Surrendering control, expectations, and living wholly in dependence on God is not easy. Our default mode is planning, structure, and looking for the easy way out. Honestly, I’m grateful that I don’t often walk this path because that’s where true adventure and freedom and a beautiful way of living are traded in for commercialized, packaged, and empty pursuits.
I love when C.S. Lewis says, “We are far too easily pleased.” We settled for so much less joy than we were created to experience for fear that if we depend completely and wholly on God and His purpose, that it will somehow fall short. If we could only see how relentless the love of God is for us even when we have settled, even when we don’t believe, even when we trade in His love for plans and promotions, success, and approval.
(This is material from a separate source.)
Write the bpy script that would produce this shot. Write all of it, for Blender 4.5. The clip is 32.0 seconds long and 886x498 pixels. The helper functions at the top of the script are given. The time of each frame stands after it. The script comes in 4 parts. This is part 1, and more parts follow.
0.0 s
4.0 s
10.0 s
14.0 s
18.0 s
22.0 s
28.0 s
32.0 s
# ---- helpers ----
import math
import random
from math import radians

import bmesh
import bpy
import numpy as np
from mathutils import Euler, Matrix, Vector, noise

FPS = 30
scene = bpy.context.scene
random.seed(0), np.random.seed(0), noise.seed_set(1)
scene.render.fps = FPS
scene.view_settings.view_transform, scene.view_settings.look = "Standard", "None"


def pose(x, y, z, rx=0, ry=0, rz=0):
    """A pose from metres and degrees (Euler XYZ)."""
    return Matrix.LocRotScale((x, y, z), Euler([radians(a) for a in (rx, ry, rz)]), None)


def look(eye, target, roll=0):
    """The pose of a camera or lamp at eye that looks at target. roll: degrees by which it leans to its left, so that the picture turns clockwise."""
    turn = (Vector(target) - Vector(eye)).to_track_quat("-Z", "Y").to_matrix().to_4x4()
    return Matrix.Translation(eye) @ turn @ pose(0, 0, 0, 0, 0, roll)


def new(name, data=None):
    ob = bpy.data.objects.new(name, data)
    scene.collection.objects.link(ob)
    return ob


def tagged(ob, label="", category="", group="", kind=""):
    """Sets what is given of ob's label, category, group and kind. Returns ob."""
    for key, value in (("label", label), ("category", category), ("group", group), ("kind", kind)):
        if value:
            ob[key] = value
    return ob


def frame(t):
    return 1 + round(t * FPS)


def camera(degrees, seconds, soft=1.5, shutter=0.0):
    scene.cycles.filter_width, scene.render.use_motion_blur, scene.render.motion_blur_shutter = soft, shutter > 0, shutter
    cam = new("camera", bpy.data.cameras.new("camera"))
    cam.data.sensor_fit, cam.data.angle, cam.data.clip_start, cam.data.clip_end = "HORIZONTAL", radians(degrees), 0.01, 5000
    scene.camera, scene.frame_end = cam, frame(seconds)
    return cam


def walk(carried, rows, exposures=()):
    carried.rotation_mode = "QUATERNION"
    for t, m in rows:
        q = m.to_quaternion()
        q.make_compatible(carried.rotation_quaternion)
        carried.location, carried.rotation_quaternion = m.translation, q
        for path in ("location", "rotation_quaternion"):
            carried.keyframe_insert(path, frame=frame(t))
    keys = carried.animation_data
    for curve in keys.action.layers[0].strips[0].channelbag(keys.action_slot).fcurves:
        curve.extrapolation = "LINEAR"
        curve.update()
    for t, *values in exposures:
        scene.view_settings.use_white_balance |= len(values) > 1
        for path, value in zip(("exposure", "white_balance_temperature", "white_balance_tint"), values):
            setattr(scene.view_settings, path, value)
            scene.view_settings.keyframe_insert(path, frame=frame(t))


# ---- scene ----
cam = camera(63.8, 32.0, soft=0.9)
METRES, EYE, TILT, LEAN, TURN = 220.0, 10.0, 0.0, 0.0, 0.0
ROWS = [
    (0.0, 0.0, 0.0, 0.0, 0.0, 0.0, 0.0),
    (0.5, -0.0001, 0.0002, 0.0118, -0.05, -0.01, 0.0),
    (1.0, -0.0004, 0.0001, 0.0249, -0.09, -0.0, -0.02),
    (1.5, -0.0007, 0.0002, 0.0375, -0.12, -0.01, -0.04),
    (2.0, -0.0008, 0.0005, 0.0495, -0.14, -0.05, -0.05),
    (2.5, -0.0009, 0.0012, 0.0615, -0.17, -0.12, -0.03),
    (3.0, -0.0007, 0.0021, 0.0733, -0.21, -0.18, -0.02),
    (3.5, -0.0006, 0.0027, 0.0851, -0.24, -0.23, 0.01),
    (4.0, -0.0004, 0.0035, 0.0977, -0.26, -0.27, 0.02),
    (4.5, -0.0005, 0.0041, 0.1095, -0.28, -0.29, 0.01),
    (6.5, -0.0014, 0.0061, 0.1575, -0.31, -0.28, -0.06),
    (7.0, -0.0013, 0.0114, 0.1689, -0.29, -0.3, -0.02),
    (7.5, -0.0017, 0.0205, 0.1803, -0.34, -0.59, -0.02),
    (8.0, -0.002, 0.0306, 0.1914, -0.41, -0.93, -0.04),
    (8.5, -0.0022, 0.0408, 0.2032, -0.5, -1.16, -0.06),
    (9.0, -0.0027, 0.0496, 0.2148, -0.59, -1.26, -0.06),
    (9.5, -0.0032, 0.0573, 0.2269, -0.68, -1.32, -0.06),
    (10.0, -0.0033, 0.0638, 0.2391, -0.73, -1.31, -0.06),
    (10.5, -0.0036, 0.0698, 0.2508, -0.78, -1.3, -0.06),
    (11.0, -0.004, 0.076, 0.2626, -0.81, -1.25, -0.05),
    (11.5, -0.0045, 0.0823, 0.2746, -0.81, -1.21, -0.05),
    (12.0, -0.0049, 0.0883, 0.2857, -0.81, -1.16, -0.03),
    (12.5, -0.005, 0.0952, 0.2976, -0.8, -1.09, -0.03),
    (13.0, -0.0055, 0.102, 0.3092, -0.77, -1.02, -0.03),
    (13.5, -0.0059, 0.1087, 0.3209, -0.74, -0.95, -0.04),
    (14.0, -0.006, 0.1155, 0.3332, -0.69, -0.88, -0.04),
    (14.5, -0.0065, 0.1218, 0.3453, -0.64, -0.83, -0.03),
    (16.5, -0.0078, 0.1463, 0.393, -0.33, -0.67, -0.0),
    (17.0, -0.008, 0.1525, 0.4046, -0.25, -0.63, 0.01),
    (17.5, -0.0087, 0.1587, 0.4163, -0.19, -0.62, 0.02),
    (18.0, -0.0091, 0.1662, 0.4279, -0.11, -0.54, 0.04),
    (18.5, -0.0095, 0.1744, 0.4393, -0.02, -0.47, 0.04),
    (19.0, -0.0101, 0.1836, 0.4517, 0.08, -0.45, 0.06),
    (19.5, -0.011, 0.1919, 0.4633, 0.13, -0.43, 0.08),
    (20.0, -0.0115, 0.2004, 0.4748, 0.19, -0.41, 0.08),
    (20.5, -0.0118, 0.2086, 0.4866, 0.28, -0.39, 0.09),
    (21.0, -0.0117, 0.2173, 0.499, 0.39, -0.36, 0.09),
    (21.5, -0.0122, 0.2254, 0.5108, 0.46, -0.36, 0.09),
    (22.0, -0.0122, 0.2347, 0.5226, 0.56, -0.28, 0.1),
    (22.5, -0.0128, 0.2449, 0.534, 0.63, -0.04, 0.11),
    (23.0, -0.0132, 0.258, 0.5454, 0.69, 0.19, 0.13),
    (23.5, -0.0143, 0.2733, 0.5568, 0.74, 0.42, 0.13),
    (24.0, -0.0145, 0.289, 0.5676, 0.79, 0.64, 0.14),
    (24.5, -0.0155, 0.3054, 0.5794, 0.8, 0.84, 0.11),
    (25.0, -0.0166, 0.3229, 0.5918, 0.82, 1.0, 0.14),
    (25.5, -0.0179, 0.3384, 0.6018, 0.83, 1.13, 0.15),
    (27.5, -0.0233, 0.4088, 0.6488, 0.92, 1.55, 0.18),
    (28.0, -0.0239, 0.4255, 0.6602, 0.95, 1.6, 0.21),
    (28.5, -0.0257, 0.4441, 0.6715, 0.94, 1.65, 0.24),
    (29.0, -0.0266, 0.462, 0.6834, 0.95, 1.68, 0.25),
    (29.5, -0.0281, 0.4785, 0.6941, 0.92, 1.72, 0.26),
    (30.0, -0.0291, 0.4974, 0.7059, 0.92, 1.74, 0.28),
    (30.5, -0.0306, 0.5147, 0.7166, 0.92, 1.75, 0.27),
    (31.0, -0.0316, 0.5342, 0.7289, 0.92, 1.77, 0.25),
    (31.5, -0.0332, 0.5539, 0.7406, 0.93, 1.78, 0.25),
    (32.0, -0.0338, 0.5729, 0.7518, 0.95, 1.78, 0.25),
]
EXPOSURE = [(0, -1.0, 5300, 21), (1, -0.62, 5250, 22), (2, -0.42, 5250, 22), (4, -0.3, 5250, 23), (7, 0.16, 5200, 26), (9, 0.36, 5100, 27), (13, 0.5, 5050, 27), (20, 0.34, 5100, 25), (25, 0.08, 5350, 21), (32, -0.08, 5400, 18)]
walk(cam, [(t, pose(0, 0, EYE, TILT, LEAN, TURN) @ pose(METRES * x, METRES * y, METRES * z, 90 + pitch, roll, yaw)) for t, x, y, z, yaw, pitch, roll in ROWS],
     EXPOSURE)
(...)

Hosea 6:1-3 says, “Come, let us return to the Lord. For he has torn us, and he will heal us; he has wounded us, and he will bind up our wounds. He will revive us after two days, and on the third day he will raise us up so we can live in his presence. Let us strive to know the Lord. His appearance is as sure as the dawn. He will come to us like the rain, like the spring showers that water the land.”
Through the wounds and the waiting, unfaithfulness and doubt, our grip on control and recognition, and even in wandering and weakness, our God pursues us with unrelenting love. He wants our whole hearts, devotion, and trust. So often, we have to be trained by His restless pursuit of us. So often we settle, but His love never changes. God is not like us. When we are unfaithful or feel cold and distant, His love comes near and draws in deeper with the call to look.
Sometimes change calls us to greater faith, deeper love, or a soul restoration. We miss so much by trying to skip these moments, the ones where are deepest desires and strengths and weaknesses show up. The ones where our lack of trust seems overwhelming. Because it’s in these transitions that God is showing us some rare beauty. A little bit like the autumn dusk. Something we might miss if we don’t look.